Amnesty International remains concerned by the various attempts by the Egyptian authorities to muzzle human rights defenders, for which the case of Hafez Abu Sa'ada is only one recent example. In this context,
Amnesty International will be closely monitoring the implementation of the controversial NGO law of 1999, regulating the status and activities of non-governmental organisations (NGOs) in Egypt.
The 1999 NGO law imposes a wide range of restrictive conditions on the management, operations and financing of NGOs and will allow authorities to control relations at the international level, activities at the local level, funding from abroad as well as the composition of boards of directors. Violations of the law that amount to no more than the right of freedom of association can be punished by imprisonment.
Amnesty International continues to call upon the Egyptian authorities:
to drop the criminal prosecution against Hafez Abu Sa'ada to stop the use of exceptional (Emergency) Supreme State Security Courts (ESSSC) - which allow no right of appeal to ensure that human rights defenders in Egypt can work freely in an environment without interference and harassment in accordance with the spirit of the UN Human Rights Defenders Declaration of 1998
to review the 1999 law on NGOs to ensure that legal provisions regulating NGOs will contribute to improving the framework for human rights work in conformity with international standards and not impose or maintain restrictive conditions.
Background On 13 February 2000 the Egyptian General Prosecution Office announced the referral of the case of Hafez Abu Sa'ada to the (Emergency) Supreme State Security Court (ESSSC), under military decree No 4/1992. Hafez Abu Sa'ada is accused of accepting a cheque of about $25,000 from the British embassy in 1998 without giving required notification to the authorities. The EOHR Secretary General faces a term of imprisonment of at least seven years.

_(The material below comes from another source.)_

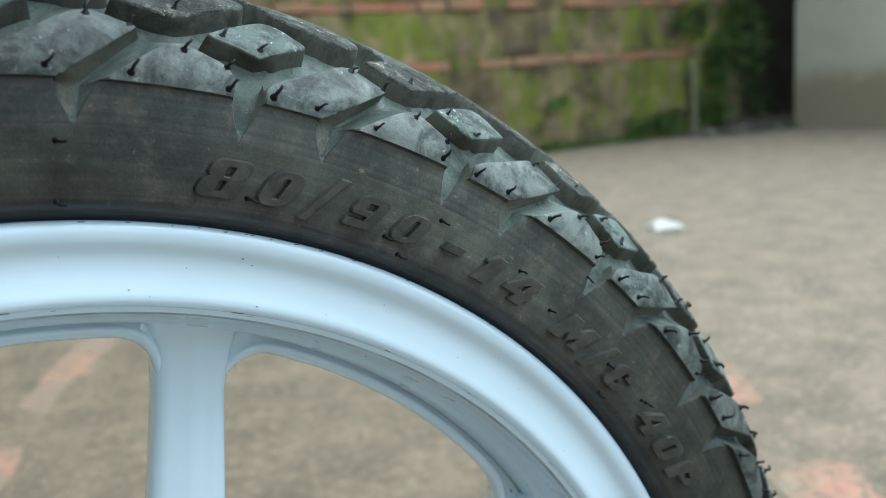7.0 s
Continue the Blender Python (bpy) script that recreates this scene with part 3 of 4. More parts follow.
def groove_mesh():
    """The floor of the grooves for one pitch of the tread, hollowed up against the feet of the blocks."""
    near = np.array(floor_half)
    far = near[:-1][::-2] * (1, -1) + (0, 2 * MID)
    line = np.vstack([near, far])
    tangent = np.gradient(line, axis=0)
    tangent /= np.linalg.norm(tangent, axis=1)[:, None]
    normal = np.stack([-tangent[:, 1], tangent[:, 0]], 1)
    normal *= np.sign((normal * (line - (195.0, MID))).sum(1))[:, None]
    fine_s = np.linspace(length.max(), -length.max(), 900)
    outer = np.array([on_profile(s)[:2] for s in fine_s])
    arc = np.array([fine_s[np.argmin(np.hypot(*(outer - q).T))] for q in line])
    depth = np.array([np.hypot(*(outer - q).T).min() for q in line])
    us = np.linspace(-2 * PITCH, 2 * PITCH, 133)
    U, V = np.meshgrid(us, arc)
    rise, inner = np.zeros(U.shape), np.full(U.shape, 99.0)
    for kind, outline, label, wide in KINDS:
        foot = foot_line(outline, wide, FEET.get(kind))
        rimmed = np.array([(4.0 * p, s) for p, s in outline])
        for far_side in (False, True):
            one, edge = (foot * (1, -1), rimmed * (1, -1)) if far_side else (foot, rimmed)
            for k in (-1, 0, 1, 2):
                shift = (4 * PITCH * (k - (0.5 if far_side else 0.0)), 0)
                d = from_outline(U, V, one + shift)
                inner = np.minimum(inner, from_outline(U, V, edge + shift))
                rise += (0.4 if kind.startswith("shoulder") else 1.0) * np.clip(1 - np.maximum(d, -1.0) / 2.0, 0, 2) ** 2
    rise = np.minimum(rise, 2.3) * 0.13 * depth[:, None]
    bm = bmesh.new()
    made = {}

    def vert(j, i):
        if (j, i) not in made:
            r, h = line[j] + normal[j] * (rise[j, i] + 0.02 + 0.07 * noise.noise((us[i] * 0.5, arc[j] * 0.5, 3.0)) * min(1.0, depth[j] / 3))
            a = radians(us[i] / 4)
            made[j, i] = bm.verts.new((r * math.sin(a) / 1000, -h / 1000, r * math.cos(a) / 1000))
        return made[j, i]

    for j in range(len(line) - 1):
        for i in range(len(us) - 1):
            if inner[j:j + 2, i:i + 2].max() > -1.5:
                bm.faces.new((vert(j, i), vert(j, i + 1), vert(j + 1, i + 1), vert(j + 1, i)))
    bmesh.ops.recalc_face_normals(bm, faces=bm.faces)
    me = bpy.data.meshes.new("tread_groove")
    bm.to_mesh(me)
    bm.free()
    me.materials.append(RUBBER_FLOOR)
    me.shade_smooth()
    return me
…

On 17 February, Amnesty International and six other international NGOs strongly condemned this decision as an attempt by the Egyptian authorities 'to muzzle human rights defenders in Egypt'. It is widely believed that the charges against Hafez Abu Sa'ada are connected to the EOHR's critical reporting on cases of human rights violations in Egypt.
First investigations into the case took place a few weeks after the EOHR had published a report on human rights violations which had occurred in summer 1998 in the predominantly Coptic Christian village of al-Kushh,
The initial charges against the EOHR were based on 'accepting funds from a foreign country with the aim of carrying out acts that would harm Egypt, receiving donations without obtaining permission from the competent authorities [and of] disseminating false information abroad that would harm the country's national interests.'
Investigations lead to Hafez Abu Sa'ada's detention between 1 December and 6 December 1998 when he was released on bail after widespread protest by human rights organizations in Egypt and abroad. In December 1999 EOHR's President, 'Abd al-'Aziz Muhammad, was summoned by the police and questioned about the case.
In January 2000, sectarian violence erupted in the village of al-Kushh, leading to the deaths of 21 Christians and one Muslim. EOHR was preparing for the launch of a report in mid February 2000 on the recent events in al-Kushh which included criticism of the performance of the security forces.